━━━ Recorded information

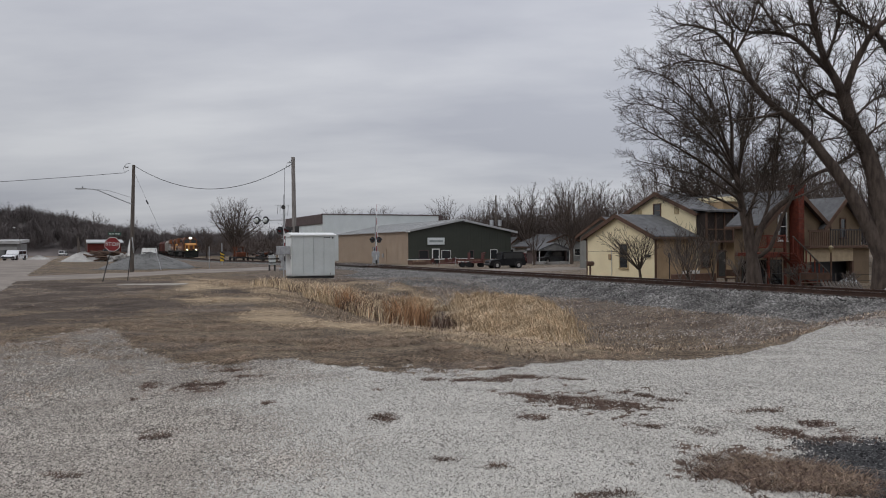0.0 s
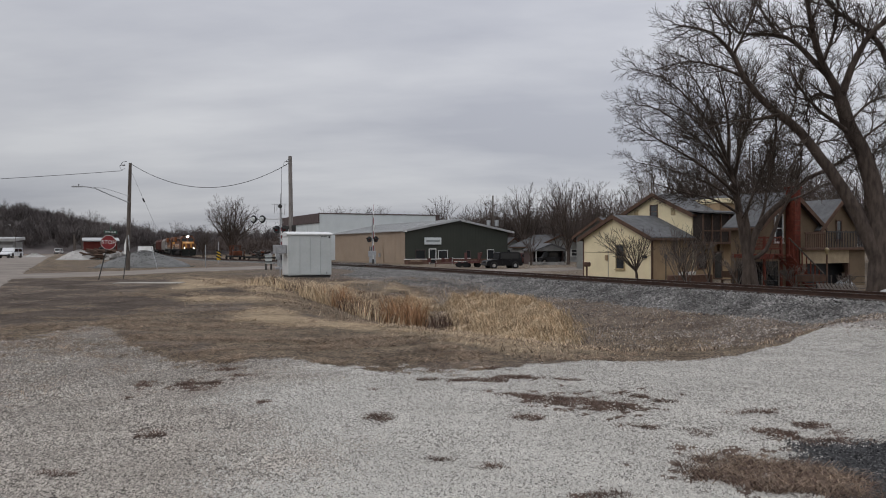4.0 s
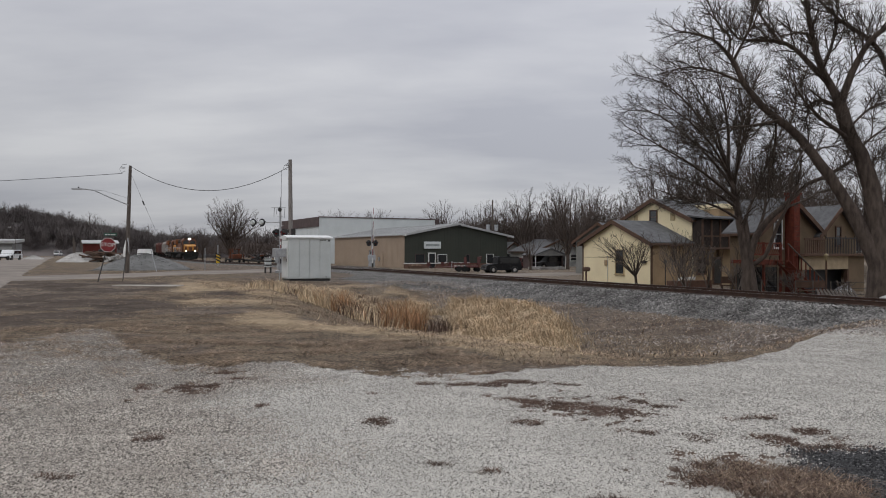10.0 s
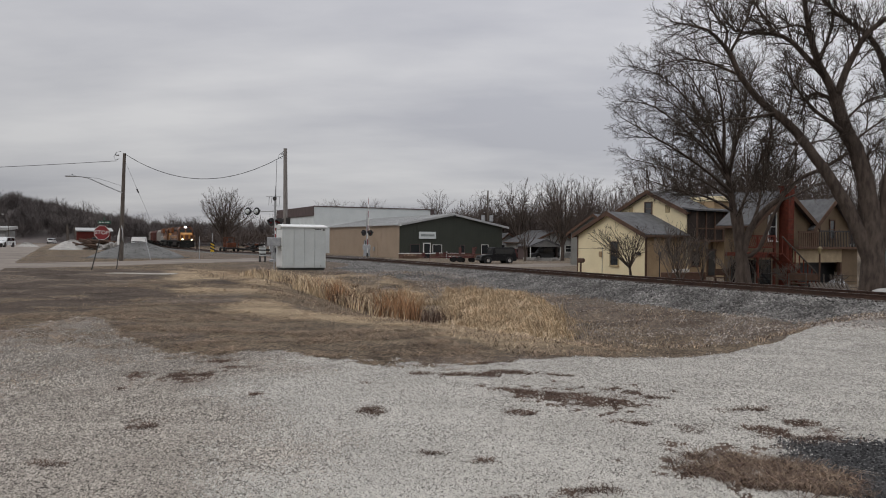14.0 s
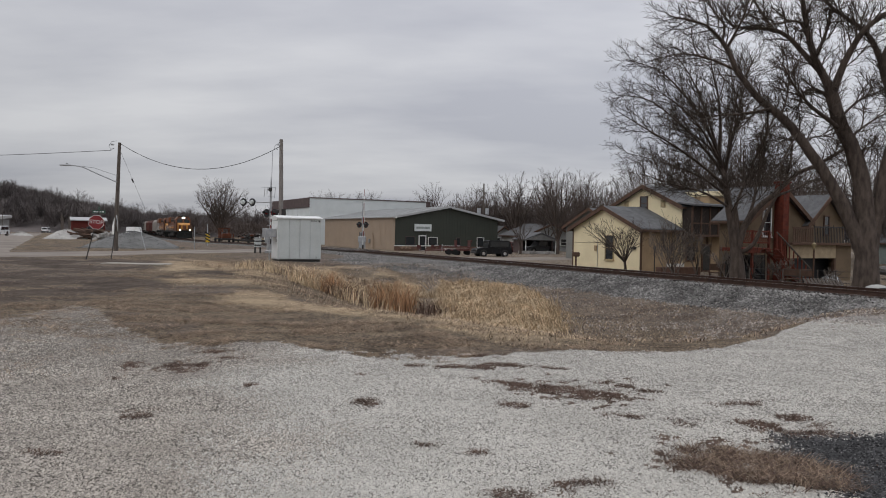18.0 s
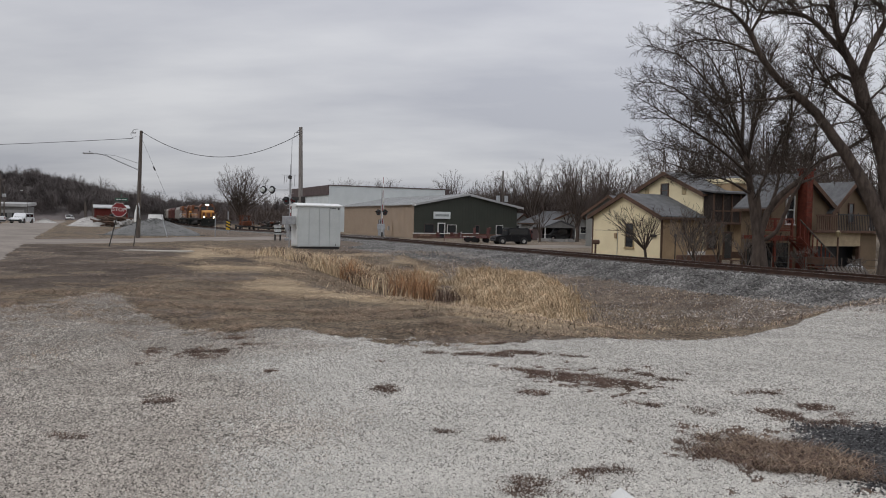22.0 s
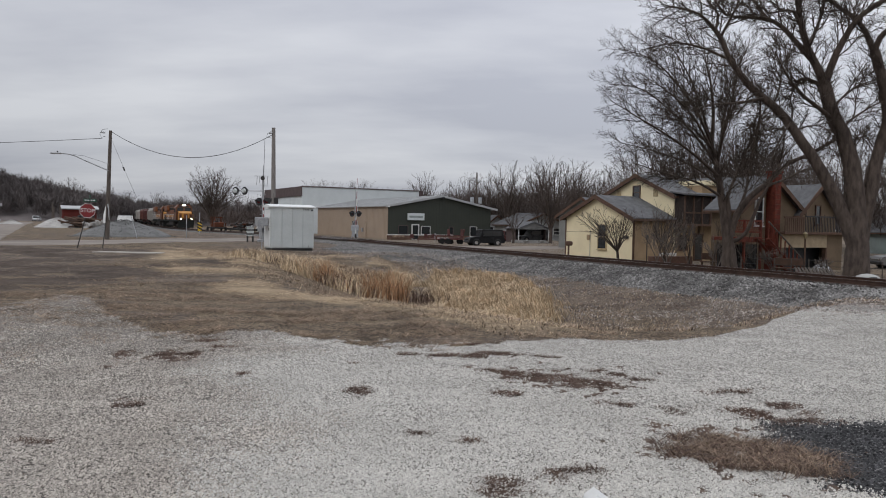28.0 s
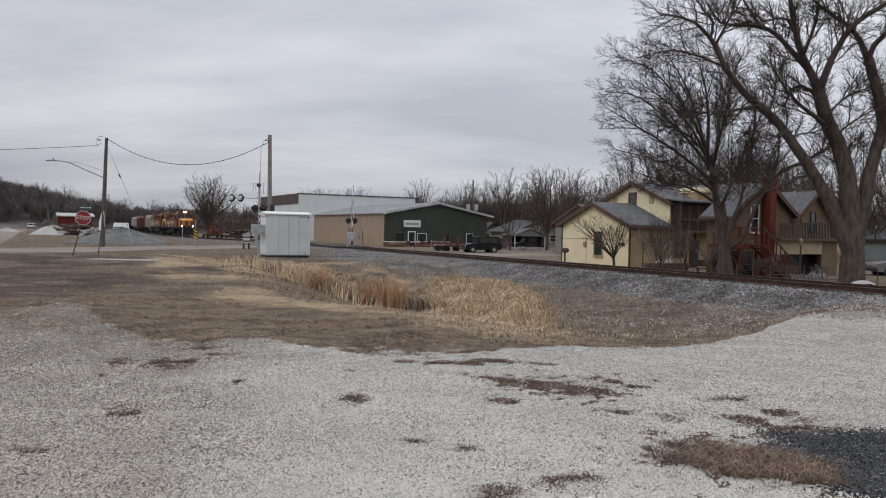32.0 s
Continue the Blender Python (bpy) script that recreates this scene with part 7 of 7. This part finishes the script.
def motions():
    def on_track(s):
        slope = (bend(s + 1) - bend(s - 1)) / 2
        way = TDIR + TN * slope
        return Matrix.Translation(plan(-0.75 + bend(s), s, float(dip(s)))) @ Matrix.Rotation(math.atan2(-way.y, -way.x), 4, "Z")

    times = [i * 0.4 for i in range(81)]
    for wagon, back in TRAIN:
        walk(wagon, [(t, on_track(train_at(t) + back)) for t in times[::5]])
    for axle, x, r in AXLES:
        walk(axle, [(t, Matrix.Translation((x, 0, r)) @ Matrix.Rotation((train_at(0) - train_at(t)) / r, 4, "Y")) for t in times])


motions()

━━━━━━

● **Aim of the exercise**:
Copy nothing but the lines from the top of the data down to the line containing "return Matrix.Translation(plan(-0.75 +", and leave the pictures out.

● **Output for this task**:
0.0 s
4.0 s
10.0 s
14.0 s
18.0 s
22.0 s
28.0 s
32.0 s
Continue the Blender Python (bpy) script that recreates this scene with part 7 of 7. This part finishes the script.
def motions():
    def on_track(s):
        slope = (bend(s + 1) - bend(s - 1)) / 2
        way = TDIR + TN * slope
        return Matrix.Translation(plan(-0.75 + bend(s), s, float(dip(s)))) @ Matrix.Rotation(math.atan2(-way.y, -way.x), 4, "Z")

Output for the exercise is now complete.